If a satellite is in a circular orbit above Earth at an altitude of
4000 miles, how fast is it moving and how long would it take to make
one revolution around the Earth?

Interesting question, halejrb-ga!

First, let's tackle the speed, since it's the hard part of your
question.

The diameter of the earth is about 12.7 million meters, or 6.35
million meters diameter, plus about 6.5 million meters above the
surface gives not quite 13 million meters from the earth's center of
mass to the satellite.  To achieve a stable orbit, the gravitational
force pulling the satellite towards the earth must equal the
centripetal force pushing it away.  If I remember my physics right:

M1*M2*G/r^2 = gravitational attraction
M1v^2/r) = centripetal force

We factor out M1 (the mass of the satellite), and r, leaving and are
left with M2 * G / r = v^2, or M2 kg * 6.673 * 10^-11 m^3 s^-2 kg^-1 /
13EE6 m = v^2 m^2 s^-2.  (meters, kilograms, and seconds).  The mass
of the Earth is about 6EE24 kg.  Checking the units, they cancel (the
left hand side gives m^2/s^2, as does the right).  Performing the
square root, we find v = ~5550 m/s (about 12.5 thousand miles per
hour).

Now, as for one revolution around the earth.  The circumference of a
circle is pi * diameter.  The diameter of the circle the satellite
sweeps out is about 26 million meters, so the circumference is about
81.5 million meters.  81.5 million meters / 5550 meters / second =
15000 seconds = about 4 hours.  This makes intuitive sense since 4
hours is one sixth of 24 hours, and a geosynchronous orbit, which
takes 24 hours, is 6 times as high.  After all those units, we get "go
twice as high, and it takes twice as long".

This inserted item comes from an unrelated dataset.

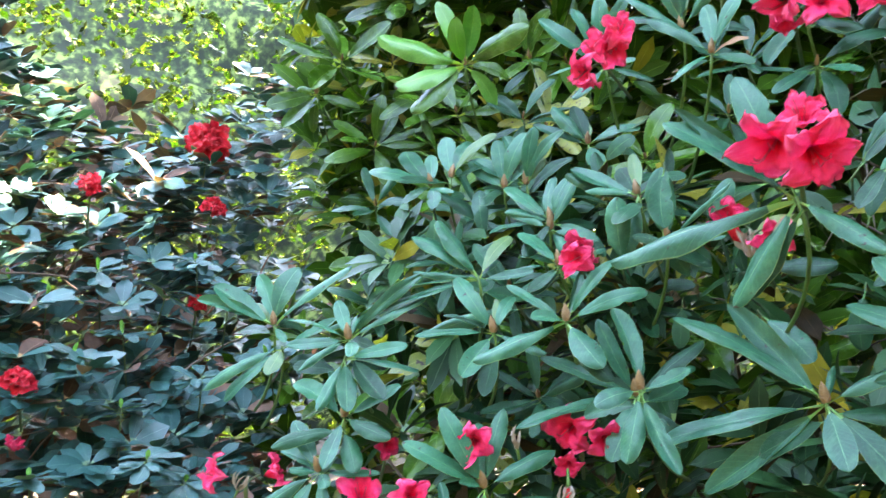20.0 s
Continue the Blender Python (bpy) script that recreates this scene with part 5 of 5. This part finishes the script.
def behind_front(n, gap0, gap1, box):
    """Places within the shrub's body, some way in from the shoots of its face."""
    got = []
    v = np.array(VIEW)
    while len(got) < n:
        p = np.array([gen.uniform(box[0], box[1]), gen.uniform(box[2], box[3]), gen.uniform(box[4], box[5])])
        d = p - v
        r = np.linalg.norm(d)
        c = front_dir @ (d / r)
        w = np.exp((c - 1) * 140)
        if w.sum() < 0.02:
            continue
        surface = (w @ front_far) / w.sum()
        floor = 1.10 - 0.38 * min(1.0, max(0.0, (-p[0] - 0.25) / 0.6))
        crown_top = 2.25 - 0.53 * min(1.0, max(0.0, (-p[0] - 0.45) / 0.5))
        if floor < p[2] < crown_top and surface + gap0 < r < surface + gap1:
            got.append(p)
    return np.array(got)


def foliage(parent, centres, axes, per, length, ratio, spread, mats, weights, label, template=SMALL, droop=0.0):
    me = whorls(centres, axes, per, length, ratio, spread, mats, weights, template, droop)
    ob = part("foliage", me, parent, Matrix(), label)
    return tagged(ob, kind="stuff")


def axes_for(n, lean, jitter):
    return np.array(lean)[None] + gen.normal(0, jitter, (n, 3))


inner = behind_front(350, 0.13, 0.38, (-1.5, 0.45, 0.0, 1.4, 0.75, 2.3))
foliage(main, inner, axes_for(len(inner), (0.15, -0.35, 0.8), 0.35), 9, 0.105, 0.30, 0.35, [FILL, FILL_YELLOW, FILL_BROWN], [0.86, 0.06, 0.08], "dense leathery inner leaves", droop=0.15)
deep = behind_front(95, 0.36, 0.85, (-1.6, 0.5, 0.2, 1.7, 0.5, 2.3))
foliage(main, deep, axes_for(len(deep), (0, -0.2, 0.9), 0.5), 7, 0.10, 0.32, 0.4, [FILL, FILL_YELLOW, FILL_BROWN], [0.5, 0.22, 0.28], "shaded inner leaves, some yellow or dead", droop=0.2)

# yellow leaves put here to stand in for bright gaps behind
n = 16
yl = np.concatenate([np.array(c)[None] + gen.normal(0, 0.08, (n, 3)) for c in ((-0.37, 0.654, 1.47), (-0.329, 0.722, 1.558), (-0.109, 0.826, 1.337), (-0.316, 0.76, 1.304))])
foliage(main, yl, axes_for(len(yl), (0, -0.4, 0.8), 0.5), 6, 0.06, 0.34, 0.4, [FILL_YELLOW, FILL_GLOSSY], [0.7, 0.3], "yellow leaves deep in the shrub, in place of bright gaps", droop=0.2)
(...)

I hope whatever you need this for is as interesting as finding the
answer was!

-Haversian

A great answer and a great service for those of us who never took physics.

Please note that the above answer assumed that the body is orbiting
Earth in a circular path ON THE SAME PLANE AS THE EQUATOR.

Currently an Earth orbit with radius 4000 miles is only useful for
earth sciences and astronomy. Its period of about 4 hours make it
virtually useless for communication purposes and its height makes it
useless for Earth observation.

For example, there were two satellites called Lageos-1 and Lageos-2
which were deployed in 1976 and 1992 respectively. These tiny
satellites orbited our planet at an altitude of nearly 4000 miles. The
lageos satellites are passive vehicles covered with retroreflectors
designed to reflect laser beams transmitted from ground stations. By
measuring the time between transmission of the beam and reception of
the reflected signal from the satellite, stations could precisely
measure the distance between themselves and the satellite.

Regards.

"Go twice as high and it takes twice as long" is incorrect.  The
period of a satellite is proportional to the radius of the orbit to
the power 1.5.  So "go 4 times as high, takes 8 times as long" is
correct (if you measure height as the distance from the center of the
earth), though not very useful.  If you measure height from the
surface of the earth, the period of the satellite is not proportional
to any power of the height.  It is just happenstance that the period
of a satellite at 1/6 the altitude above the earth's surface as a
geosynchronous satellite is about 1/6 of a day.  Actually, such a
satellite would orbit 6.32 times each day.